Part of determining the reasonable portion had to include a consideration of which measures constructed by the state at Nkandla did not relate to security, Zuma said.

“It is, in my submission, relevant to the very issue of a ‘reasonable portion’ whether such expenditure was not security-related as opposed to prime features of security,” he said.

At the heart of the dispute lies the question of whether Nhleko’s report on Nkandla represents a “parallel process” to Madonsela’s investigation.

Both the Supreme Court of Appeal and Western Cape High Court have ruled that an organ of state may not institute a parallel process and accept its findings in place of those of the public protector. Nhleko found the items specified by Madonsela as being non-security-related - the visitor’s centre, amphitheatre, swimming pool, cattle kraal and chicken run - were security items. He said this meant there was nothing for the president to repay.

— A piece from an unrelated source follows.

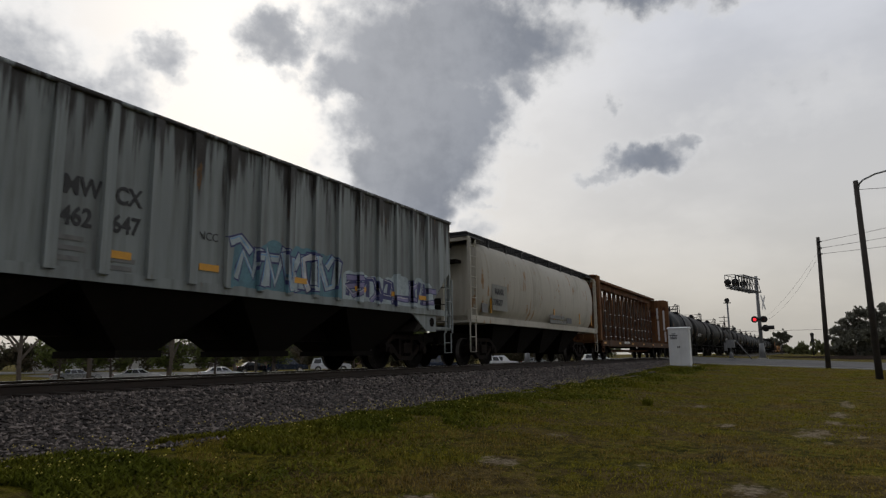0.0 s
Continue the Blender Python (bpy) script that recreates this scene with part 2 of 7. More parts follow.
def paint(name, c, dirt=0.35, rust=0.0, rust_col=(0.11, 0.035, 0.018), rough=0.5, streak=0.5, dirt_col=(0.05, 0.042, 0.035), top_rust=0.0, bottom=1.6, height=2.6, spec=0.4, drips=0.4, smear=None, panels=0.0, eave=0.0, ember=None):
    """Weathered paint on steel: grime at two scales, streaks that run down, flaking rust."""
    m, n, tc = surface(name)
    ob = tc.outputs["Object"]
    rnd = n.math("MULTIPLY", n.add("ShaderNodeObjectInfo").outputs["Random"], 37.0)
    at = n.vmath("ADD", ob, n.add("ShaderNodeCombineXYZ", {0: rnd, 1: rnd, 2: 0.0})).outputs[0]
    big = n.noise(at, 0.7, 5.0, 0.6)
    run_down = n.noise(n.scale(at, (5.0, 5.0, 0.35)), 1.0, 5.0, 0.6)
    fine = n.noise(at, 28.0, 3.0, 0.6)
    tone = n.mix(n.span(big, 0.3, 0.7), rgb([v * 0.86 for v in c]), rgb([min(1, v * 1.12) for v in c]))
    if panels:
        # each sheet between two ribs has weathered in its own way
        x = n.add("ShaderNodeSeparateXYZ", {0: ob}).outputs[0]
        pick = n.add("ShaderNodeTexWhiteNoise", noise_dimensions="1D")
        n.put(pick.inputs["W"], n.math("FLOOR", n.math("MULTIPLY", x, 1.22)))
        tone = n.mix(n.math("MULTIPLY", pick.outputs[0], panels), tone, rgb([v * 0.48 for v in c]))
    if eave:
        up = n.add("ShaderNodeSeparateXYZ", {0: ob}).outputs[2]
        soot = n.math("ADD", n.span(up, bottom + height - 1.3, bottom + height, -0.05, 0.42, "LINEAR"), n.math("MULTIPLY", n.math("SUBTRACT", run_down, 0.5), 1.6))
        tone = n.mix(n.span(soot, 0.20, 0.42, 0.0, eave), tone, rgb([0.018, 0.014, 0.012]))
    grime = n.math("MULTIPLY", n.span(n.math("ADD", n.math("MULTIPLY", run_down, streak), n.math("MULTIPLY", big, 1 - streak)), 0.40, 0.72), dirt)
    col = n.mix(grime, tone, rgb(dirt_col))
    col = n.mix(n.math("MULTIPLY", n.span(fine, 0.55, 0.75), 0.18), col, rgb([v * 0.5 for v in c]))
    rough_v = n.span(big, 0.3, 0.7, rough - 0.08, min(0.95, rough + 0.18))
    if rust > 0 or top_rust:
        patch = n.noise(at, 1.15, 7.0, 0.68)
        level = n.math("ADD", n.math("MULTIPLY", patch, 0.6), n.math("ADD", n.math("MULTIPLY", run_down, drips), 0.5 * (0.4 - drips)))
        if smear:
            x, _, zz = n.add("ShaderNodeSeparateXYZ", {0: ob}).outputs
            lay = n.math("ADD", n.math("MULTIPLY", n.noise(n.scale(at, (0.7, 0.7, 1.2)), 1.7, 7.0, 0.66), 1.9), -0.45)
            along = n.span(x, smear[0], smear[1], -0.10, 0.25, "LINEAR")
            across = n.math("MULTIPLY", n.math("ABSOLUTE", n.math("DIVIDE", n.math("SUBTRACT", zz, smear[2]), smear[3])), -0.26)
            level = n.math("ADD", n.math("MULTIPLY", lay, 0.75), n.math("ADD", n.math("MULTIPLY", run_down, 0.25), n.math("ADD", along, across)))
        if top_rust:
            z = n.add("ShaderNodeSeparateXYZ", {0: ob}).outputs[2]
            level = n.math("ADD", level, n.math("MULTIPLY", n.span(z, bottom, bottom + height, -0.5, 0.5, "LINEAR"), top_rust))
        r = n.span(level, 0.62 - 0.25 * rust - (0.10 if smear else 0), 0.68 - 0.22 * rust + (0.16 if smear else 0))
        rc = n.mix(n.noise(at, 6.0, 5.0, 0.65), rgb([v * 0.45 for v in rust_col]), rgb([min(1, v * 2.0) for v in rust_col]))
        if ember:
            # newer, brighter rust low on the sheets and in runs
            up = n.add("ShaderNodeSeparateXYZ", {0: ob}).outputs[2]
            low = n.math("ADD", n.span(up, bottom + 0.5 * height, bottom + 1.3 * height, 0.22, -0.26, "LINEAR"), n.math("ADD", n.math("MULTIPLY", run_down, 0.9), n.math("MULTIPLY", patch, 0.35)))
            rc = n.mix(n.span(low, 0.60, 0.95, 0.0, 0.9), rc, rgb(ember))
        col = n.mix(r, col, rc)
        fringe = n.math("MULTIPLY", n.math("MULTIPLY", r, n.math("SUBTRACT", 1.0, r)), 2.6)
        col = n.mix(fringe, col, rgb([min(0.30, rust_col[0] * 2.2 + 0.05), min(0.13, rust_col[1] * 1.8 + 0.02), 0.020]))
        rough_v = n.math("MAXIMUM", rough_v, n.math("MULTIPLY", r, 0.85))
    height_v = n.math("ADD", n.math("MULTIPLY", fine, 0.25), big)
    return finish(m, n, col, rough_v, height_v, 0.25, dist=0.01, spec=spec)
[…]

The DA, EFF and other opposition parties contend Madonsela had already made a finding that these were not security features and Zuma could not substitute Nhleko’s verdict for hers.

In a replying affidavit to Zuma’s, chairman of the DA federal executive James Selfe said this finding was contained in the body of Madonsela’s report, and “(if) she required a re-determination of the issue, her remedial action would conflict with the findings made and recorded in the body of the report”.

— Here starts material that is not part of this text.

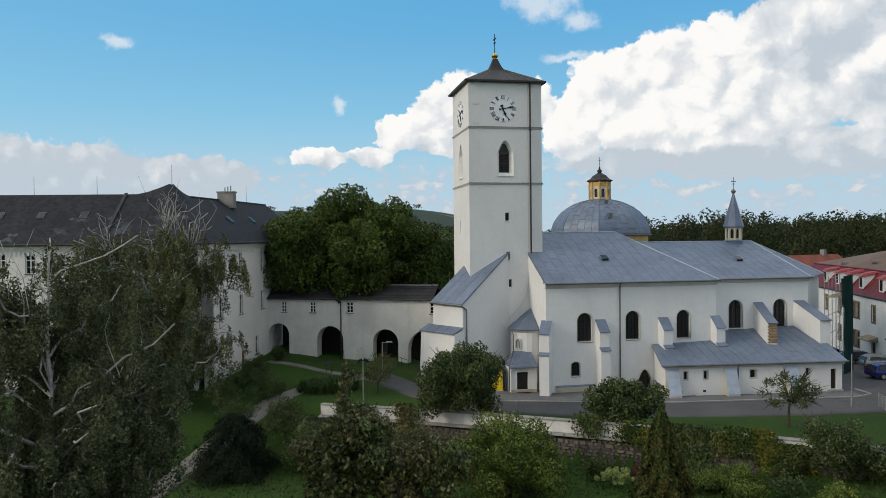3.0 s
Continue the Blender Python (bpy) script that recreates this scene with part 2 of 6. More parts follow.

Madonsela herself has made it clear she does not believe Zuma has complied with her remedial actions, writing to him three times in an attempt to get him to do so.

In a media statement in May, she also dismissed Nhleko’s report, saying it contained “misstatements, inaccuracies, incomplete information, innuendos and false accusations” relating to her investigation.

The Constitutional Court has yet to decide whether it will grant the EFF’s application for direct access, which is based on its claim that Parliament failed in its constitutional duty to hold Zuma to account, and that Zuma had failed in his constitutional duty by not implementing Madonsela’s remedial action.